Nissan has announced a price hike for its battery-powered Leaf as the automaker prepares to start selling the all-electric vehicle across the United States.
The starting price for the five-door, five-passenger hatchback is now $35,200, up from $32,780 for the 2011 model. The increase reflects additional standard equipment that includes heating for the seats, steering wheel, exterior mirrors and the car’s lithium-ion battery pack. The later is aimed at increasing the range of the car in cold conditions which can limit the maximum charge a battery can hold. According to the EPA the Leaf has a range of 73 miles per charge.
The top of the line $37,500 Leaf SV trim level will also now come with a standard 480v fast charging feature, which was previously a $700 option. The special port allows the battery to reach 80 percent of its capacity in less than 30 mins, compared to the approximately eight hours that it takes to fill up when plugged into a 240v outlet.
On July 25th, Nissan will begin taking orders for the Leaf across the southeastern United States and Illinois. It is currently on sale only in California, Hawaii, Oregon, Tennessee, Texas, and Washington. Additional markets will be added in the fall.
The pricing move comes on the heels of Chevrolet’s decision to lower the base price of the Volt plug-in hybrid for 2012, by reducing its level of standard equipment. But compared to similarly-equipped 2011 models, the price of most Volts is actually going up for 2012, as well.

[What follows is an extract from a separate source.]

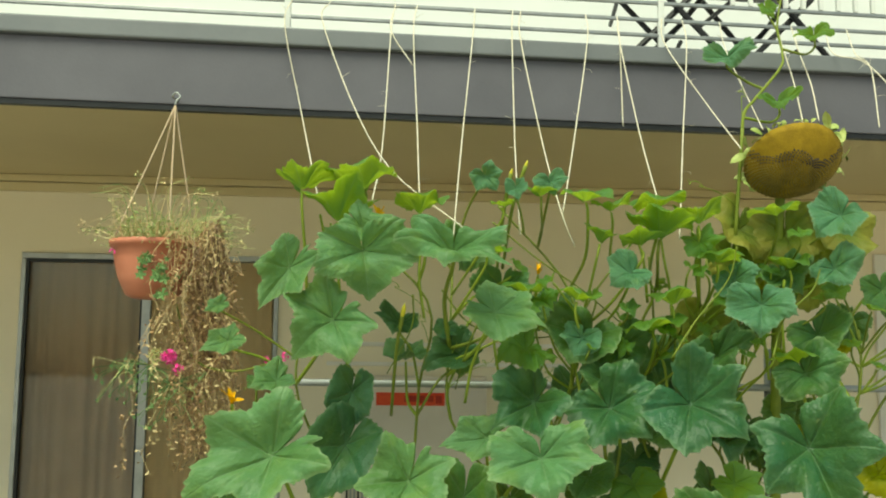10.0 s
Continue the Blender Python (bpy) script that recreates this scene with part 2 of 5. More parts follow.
DARKRED = plain("dark_red_print", (0.34, 0.015, 0.01), (0.42, 0.03, 0.01), 20, 0.5, 0.05)
BLACK = plain("black_painted_steel", (0.012, 0.012, 0.014), (0.03, 0.03, 0.034), 10, 0.4, 0.1)
WHITEPAINT = plain("white_railing_paint", (0.70, 0.70, 0.69), (0.80, 0.80, 0.78), 10, 0.5, 0.1)
SEEDPALE = plain("olive_seeds", (0.14, 0.10, 0.02), (0.30, 0.22, 0.05), 40, 0.6, 0.3)
SEED = plain("striped_seeds", (0.025, 0.02, 0.02), (0.09, 0.07, 0.05), 40, 0.6, 0.3)
DISK = plain("sunflower_disk", (0.22, 0.135, 0.006), (0.38, 0.245, 0.014), 30, 0.8, 0.6, fine=200)
SEPAL = plain("sunflower_sepal", (0.24, 0.33, 0.06), (0.52, 0.56, 0.20), 12, 0.6, 0.2)


def soil_material():
    m = Tree("dark_soil")
    v = m.coords()
    a, b, c = m.noise(v, 6, 5), m.noise(v, 45, 5), m.noise(v, 160, 3)
    col = m.mix(m.ramp(a, 0.3, 0.7), (0.007, 0.006, 0.006), (0.017, 0.013, 0.012))
    col = m.mix(m.math("MULTIPLY", m.ramp(c, 0.64, 0.72), 0.4), col, (0.10, 0.07, 0.05))
    m.bump(m.math("ADD", b, m.math("MULTIPLY", c, 0.5)), 0.9, 0.02)
    return m.done(col, 0.95, 0.08)


def asphalt_material():
    m = Tree("grey_speckled_asphalt")
    v = m.coords()
    vor = m.add("TexVoronoi")
    vor.inputs["Scale"].default_value = 130
    m.link(v, vor.inputs["Vector"])
    cell = m.add("SeparateColor")
    m.link(vor.outputs["Color"], cell.inputs[0])
    a = m.noise(v, 4, 5)
    col = m.mix(m.ramp(a, 0.3, 0.7), (0.065, 0.068, 0.082), (0.105, 0.108, 0.128))
    col = m.mix(m.math("MULTIPLY", m.ramp(cell.outputs[0], 0.62, 0.95), 0.6), col, (0.40, 0.40, 0.42))
    m.bump(m.math("SUBTRACT", 1.0, vor.outputs["Distance"]), 0.5, 0.006)
    return m.done(col, 0.8, 0.4)


SOIL, ASPHALT = soil_material(), asphalt_material()
# unseen ground, made pale to bounce light onto wall and leaves
GROUND = plain("pale_unseen_ground", (0.44, 0.40, 0.34), (0.54, 0.50, 0.43), 0.8, 0.9, 0.3, fine=40)


def glass_material():
    m = Tree("window_glass")
    clear = m.add("BsdfTransparent")
    gloss = m.add("BsdfGlossy")
    gloss.inputs["Roughness"].default_value = 0.03
    fres = m.add("LayerWeight")
    grow = m.math("ADD", 0.05, m.math("MULTIPLY", m.math("POWER", fres.outputs["Facing"], 5.0), 0.7))
    mx = m.add("MixShader")
    m.link(grow, mx.inputs[0])
    m.link(clear.outputs[0], mx.inputs[1])
    m.link(gloss.outputs[0], mx.inputs[2])
    m.link(mx.outputs[0], m.out.inputs[0])
    return m.mat


GLASS = glass_material()


# ---- building helpers ----
def link_mesh(name, bm, mats, smooth=False):
    me = bpy.data.meshes.new(name)
    bmesh.ops.recalc_face_normals(bm, faces=bm.faces)
    bm.to_mesh(me)
    bm.free()
    for mt in mats if isinstance(mats, (list, tuple)) else [mats]:
        me.materials.append(mt)
    if smooth:
        me.polygons.foreach_set("use_smooth", [True] * len(me.polygons))
    return me


def part(name, bm, mat, parent, label="", smooth=False):
    ob = new(name, link_mesh(name, bm, mat, smooth))
    if parent is not None:
        ob.parent = parent
        ob.matrix_parent_inverse = PLACE.get(parent, parent.matrix_basis).inverted()
    if label:
        ob["label"] = label
    return ob


PLACE = {}


def thing(name, loc, label, category, group="", kind=""):
    ob = new(name)
    ob.empty_display_size = 0.1
    ob.location = loc
    PLACE[ob] = Matrix.Translation(loc)
    return tagged(ob, label, category, group, kind)


def box(bm, x0, x1, y0, y1, z0, z1, bevel=0.0):
    r = bmesh.ops.create_cube(bm, size=1.0, matrix=Matrix.Translation(((x0 + x1) / 2, (y0 + y1) / 2, (z0 + z1) / 2))
                              @ Matrix.Diagonal((x1 - x0, y1 - y0, z1 - z0, 1)))
    if bevel:
        es = list({e for v in r["verts"] for e in v.link_edges})
        bmesh.ops.bevel(bm, geom=es, offset=bevel, segments=2, affect="EDGES", profile=0.6)
    return bm


def boxed(*args, bevel=0.0):
    return box(bmesh.new(), *args, bevel=bevel)


def spline(pts, n):
    """A smooth line through the points, n steps a span."""
    p = [Vector(q) for q in pts]
    p = [p[0] * 2 - p[1]] + p + [p[-1] * 2 - p[-2]]
    res = []
    for i in range(1, len(p) - 2):
        a, b, c, d = p[i - 1:i + 3]
        for k in range(n):
            t = k / n
            res.append(0.5 * (2 * b + (c - a) * t + (2 * a - 5 * b + 4 * c - d) * t * t + (3 * b - a - 3 * c + d) * t ** 3))
    return res + [p[-2]]


def tube(bm, pts, r0, r1, sides=6, steps=5, caps=True):
    line = spline(pts, steps) if steps > 1 else [Vector(q) for q in pts]
    rings = []
    n = len(line)
    side = None
    for i, q in enumerate(line):
        d = (line[min(i + 1, n - 1)] - line[max(i - 1, 0)])
        d = d.normalized() if d.length > 1e-7 else Vector((0, 0, 1))
        if side is None:
            side = d.orthogonal().normalized()
        side = (side - d * side.dot(d))
        side = side.normalized() if side.length > 1e-6 else d.orthogonal().normalized()
        up = d.cross(side)
        r = r0 + (r1 - r0) * i / (n - 1)
        rings.append([bm.verts.new(q + (side * math.cos(k * math.tau / sides) + up * math.sin(k * math.tau / sides)) * r) for k in range(sides)])
    for a, b in zip(rings, rings[1:]):
        for k in range(sides):
            bm.faces.new((a[k], a[(k + 1) % sides], b[(k + 1) % sides], b[k]))
    if caps:
        bm.faces.new(rings[0][::-1])
        bm.faces.new(rings[-1])
    return bm


def lathe(bm, profile, centre, sides=40):
    rings = []
    for r, z in profile:
        rings.append([bm.verts.new((centre[0] + r * math.cos(k * math.tau / sides), centre[1] + r * math.sin(k * math.tau / sides), centre[2] + z)) for k in range(sides)])
    for a, b in zip(rings, rings[1:]):
        for k in range(sides):
            bm.faces.new((a[k], a[(k + 1) % sides], b[(k + 1) % sides], b[k]))
    bm.faces.new(rings[0])
    return bm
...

Through the first six months of this year Nissan has sold 3,785 Leafs in the United States. It expects deliveries to speed up in the second half of the year as supply issues caused by the earthquake in Japan are cleared up. Production of U.S. market Leafs moves to a new factory in Tennessee in late 2012, at which point the vehicle will receive at least one more technical upgrade in the form of 6.6 kW onboard charger, up from 3.3 kW in the current Leaf, which should speed up the 240v charge time, but by exactly how much is yet to be determined.